A pre-owned hardware wallet can be preloaded with a scammer's recovery seed. You set it up, send your coins, and they vanish. Always buy new, factory-sealed, from the official store.

Forgetting the PIN or Losing the Seed

There's no "forgot password" button in crypto. Lose both, and your coins are gone forever — sitting on the blockchain untouched and unspendable. This is the dark side of self-custody, and it catches thousands of early holders every year.

Falling for Fake Wallet Apps

Scammers clone wallet interfaces and seed-phrase-entry screens to phish your recovery words. Always triple-check URLs and never enter your seed into anything except the hardware wallet itself.

Skipping Firmware Updates

Manufacturers regularly patch vulnerabilities. Ignoring update notifications leaves known holes open on your device. Update promptly, but always verify the source before flashing.

Key Takeaways

A cold storage wallet isn't paranoia — it's basic hygiene. With exchange hacks, drainer kits, and address-poisoning scams running rampant, keeping the bulk of your crypto offline is the single most effective security upgrade you can make this year.

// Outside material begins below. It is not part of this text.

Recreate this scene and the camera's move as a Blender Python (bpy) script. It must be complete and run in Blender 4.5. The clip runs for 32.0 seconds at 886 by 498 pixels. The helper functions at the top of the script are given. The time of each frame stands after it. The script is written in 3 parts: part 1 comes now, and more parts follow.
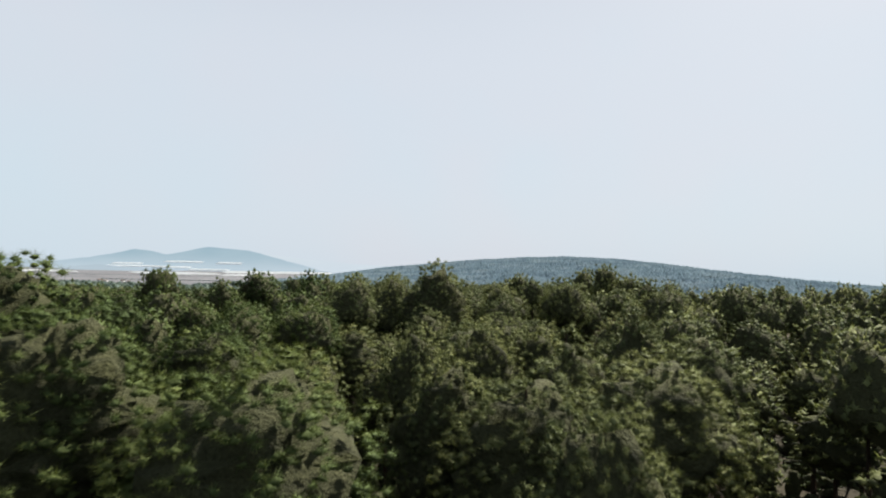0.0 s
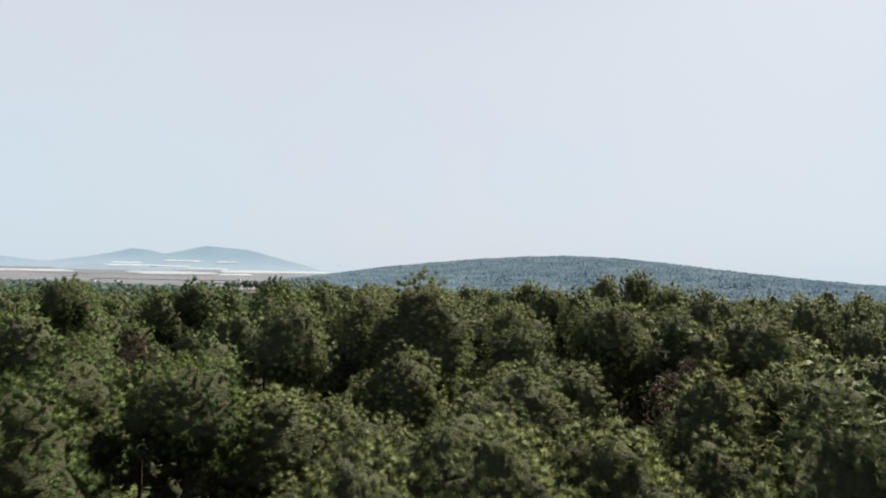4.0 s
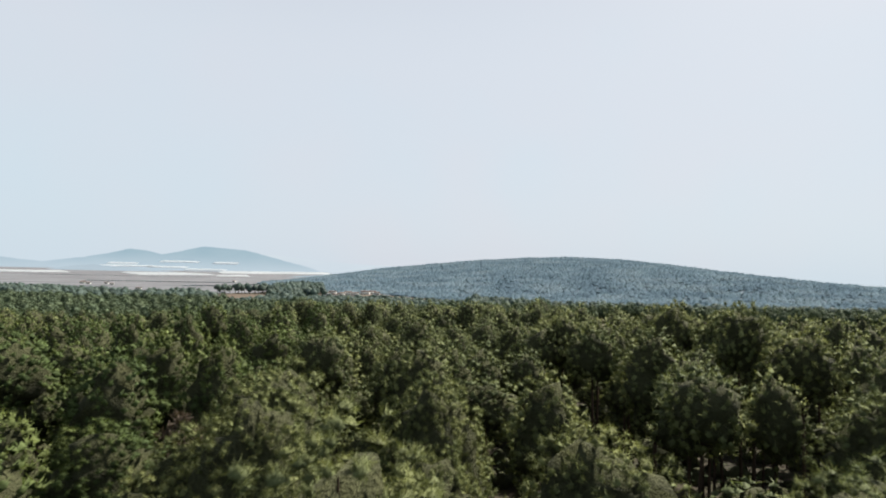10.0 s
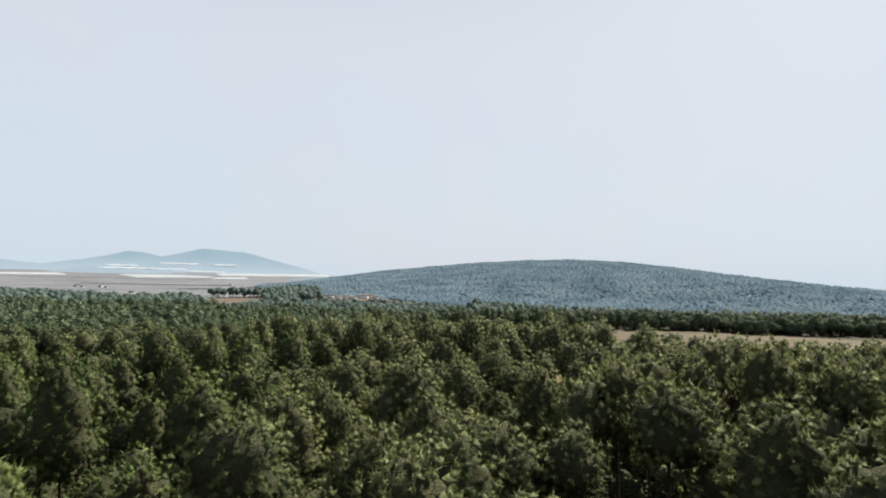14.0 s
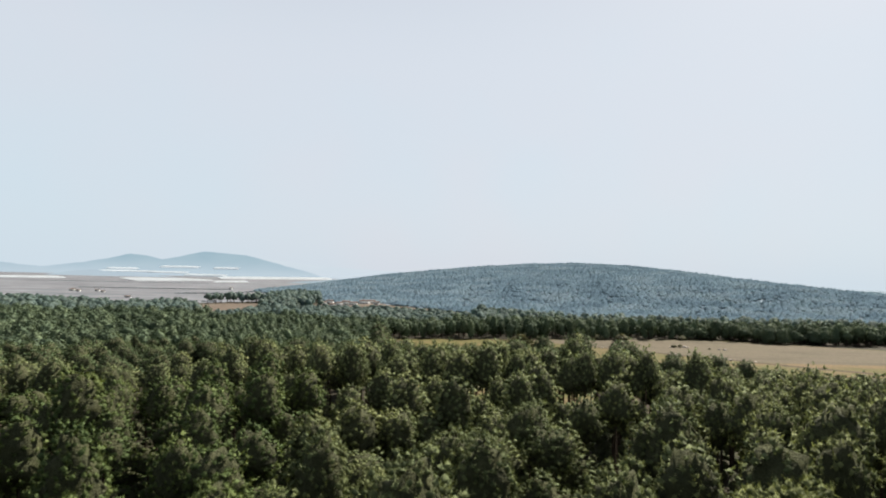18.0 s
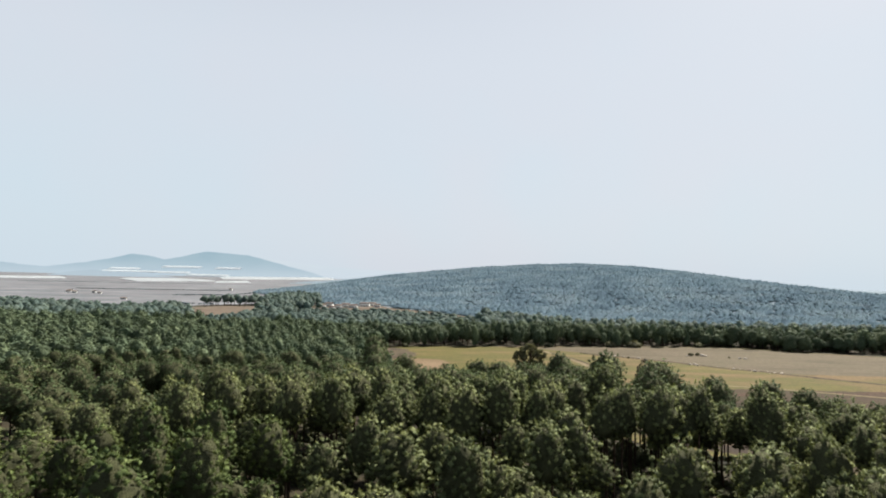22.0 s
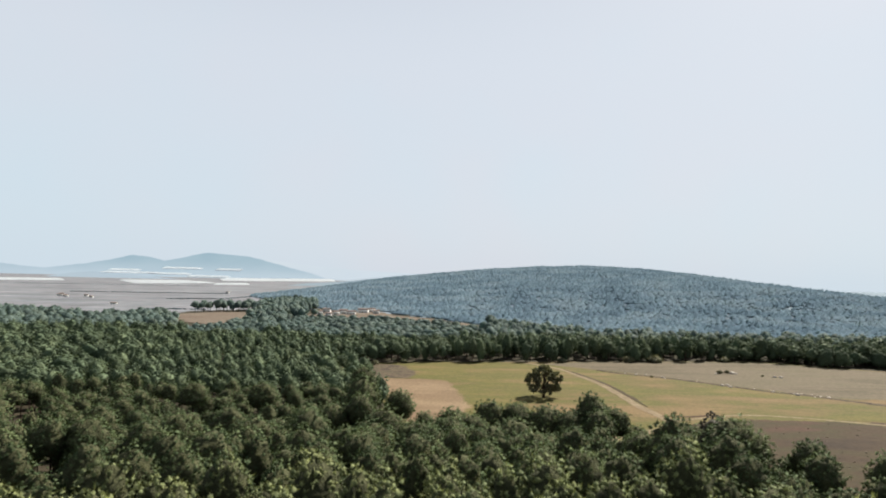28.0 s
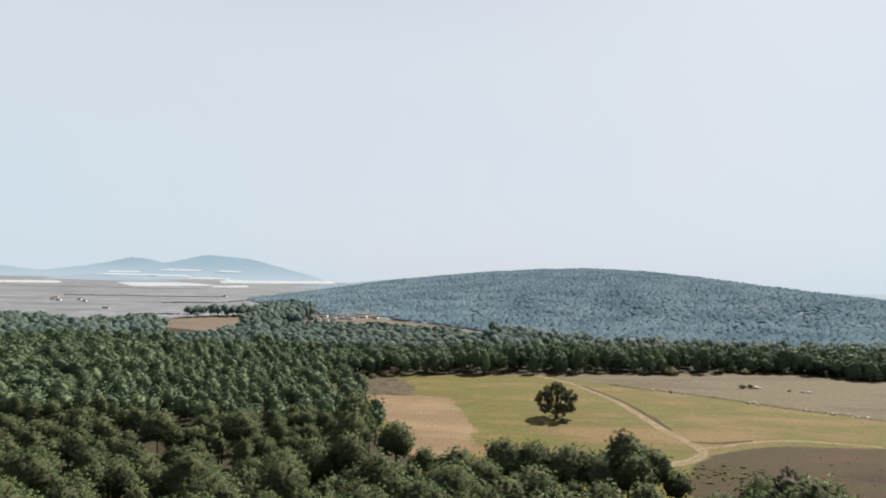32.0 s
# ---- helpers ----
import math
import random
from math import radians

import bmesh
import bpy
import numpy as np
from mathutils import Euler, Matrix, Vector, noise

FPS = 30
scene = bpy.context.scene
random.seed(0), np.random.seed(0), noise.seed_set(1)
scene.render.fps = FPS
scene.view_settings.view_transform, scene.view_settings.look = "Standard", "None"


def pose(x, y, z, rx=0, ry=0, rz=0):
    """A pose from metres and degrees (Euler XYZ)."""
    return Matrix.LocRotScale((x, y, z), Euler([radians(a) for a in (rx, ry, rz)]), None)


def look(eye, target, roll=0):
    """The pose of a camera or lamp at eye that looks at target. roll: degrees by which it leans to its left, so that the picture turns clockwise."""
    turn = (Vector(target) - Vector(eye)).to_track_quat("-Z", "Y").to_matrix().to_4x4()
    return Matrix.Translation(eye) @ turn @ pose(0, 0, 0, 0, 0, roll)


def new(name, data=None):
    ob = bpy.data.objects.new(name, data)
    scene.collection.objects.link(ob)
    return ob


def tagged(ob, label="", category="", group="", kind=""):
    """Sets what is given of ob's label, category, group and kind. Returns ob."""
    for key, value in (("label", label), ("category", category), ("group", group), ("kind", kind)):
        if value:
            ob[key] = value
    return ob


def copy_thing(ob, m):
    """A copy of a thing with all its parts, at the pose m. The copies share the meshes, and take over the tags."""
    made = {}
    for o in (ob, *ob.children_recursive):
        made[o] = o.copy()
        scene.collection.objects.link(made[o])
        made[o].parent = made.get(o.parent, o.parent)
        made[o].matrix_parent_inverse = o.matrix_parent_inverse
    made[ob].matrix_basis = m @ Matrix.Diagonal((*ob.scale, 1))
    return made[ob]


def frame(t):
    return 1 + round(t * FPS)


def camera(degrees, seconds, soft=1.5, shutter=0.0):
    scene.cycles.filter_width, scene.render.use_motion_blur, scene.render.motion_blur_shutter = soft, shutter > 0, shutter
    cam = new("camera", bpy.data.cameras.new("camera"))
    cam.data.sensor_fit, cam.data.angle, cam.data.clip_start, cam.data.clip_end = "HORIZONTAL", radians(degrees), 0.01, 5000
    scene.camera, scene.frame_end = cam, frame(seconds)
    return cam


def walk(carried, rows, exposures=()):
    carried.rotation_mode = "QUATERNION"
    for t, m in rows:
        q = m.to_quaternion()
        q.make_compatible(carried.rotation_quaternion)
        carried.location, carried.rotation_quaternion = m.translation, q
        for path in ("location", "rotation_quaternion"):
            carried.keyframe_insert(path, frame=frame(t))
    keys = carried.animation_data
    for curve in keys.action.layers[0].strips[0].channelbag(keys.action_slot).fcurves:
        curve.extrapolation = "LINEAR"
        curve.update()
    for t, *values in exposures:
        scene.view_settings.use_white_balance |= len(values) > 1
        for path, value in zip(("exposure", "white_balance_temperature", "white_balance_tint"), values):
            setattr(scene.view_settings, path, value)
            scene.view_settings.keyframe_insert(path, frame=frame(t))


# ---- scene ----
# ======================= camera =======================
cam = camera(70, 32.0, soft=1.9, shutter=0.5)
# seconds, x, y, z, heading (degrees to the right), tilt up
PATH = [
    (0, 0.0, 0.0, 17.0, 0.2, 2.07), (1, -0.02, 4.79, 17.27, 0.21, 2.12), (2, 0.04, 9.6, 17.54, 0.21, 2.1),
    (3, 0.37, 14.48, 17.81, 0.23, 2.07), (4, 0.77, 19.4, 18.12, 0.24, 1.99), (5, 1.13, 24.33, 18.57, 0.25, 1.97),
    (6, 1.43, 29.28, 19.06, 0.26, 1.97), (7, 1.55, 34.33, 19.52, 0.26, 1.97), (8, 1.59, 39.38, 19.96, 0.26, 1.99),
    (9, 1.55, 44.31, 20.39, 0.26, 2.01), (10, 1.48, 49.2, 20.8, 0.26, 2.02), (11, 1.48, 54.09, 21.24, 0.27, 2.02),
    (12, 1.49, 58.98, 21.67, 0.27, 2.02), (13, 1.52, 63.93, 22.08, 0.27, 2.06), (14, 1.48, 68.91, 22.51, 0.25, 2.2),
    (15, 1.24, 73.91, 23.02, 0.22, 2.26), (16, 0.94, 78.93, 23.56, 0.17, 2.32), (17, 0.63, 84.01, 24.11, 0.11, 2.38),
    (18, 0.37, 89.05, 24.65, 0.05, 2.43), (19, 0.22, 93.95, 25.16, -0.02, 2.43), (20, 0.16, 98.82, 25.67, -0.09, 2.42),
    (21, 0.24, 103.73, 26.2, -0.15, 2.4), (22, 0.36, 108.68, 26.77, -0.2, 2.41), (23, 0.41, 113.7, 27.42, -0.25, 2.42),
    (24, 0.43, 118.78, 28.1, -0.29, 2.43), (25, 0.4, 123.92, 28.8, -0.31, 2.44), (26, 0.32, 129.11, 29.48, -0.34, 2.45),
    (27, 0.18, 134.33, 30.14, -0.36, 2.46), (28, 0.0, 139.56, 30.78, -0.38, 2.47), (29, -0.23, 144.78, 31.38, -0.39, 2.49),
    (30, -0.47, 149.95, 31.96, -0.4, 2.54), (31, -0.66, 155.0, 32.51, -0.41, 2.58), (32, -0.83, 160.0, 33.06, -0.43, 2.64)]
ROLL = 1.3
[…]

  • Cold wallets keep your private keys offline, safe from remote attacks.
  • Use hot wallets for spending, cold storage for savings — split your stack.
  • Buy hardware wallets direct from the maker, never secondhand.
  • Write your seed phrase on paper or metal — never digitally.
  • Self-custody means total responsibility: lose the seed, lose the coins.

If you hold meaningful value in crypto and don't yet use cold storage, today is a great day to fix that. The device pays for itself the first time it blocks an attack you never even saw coming.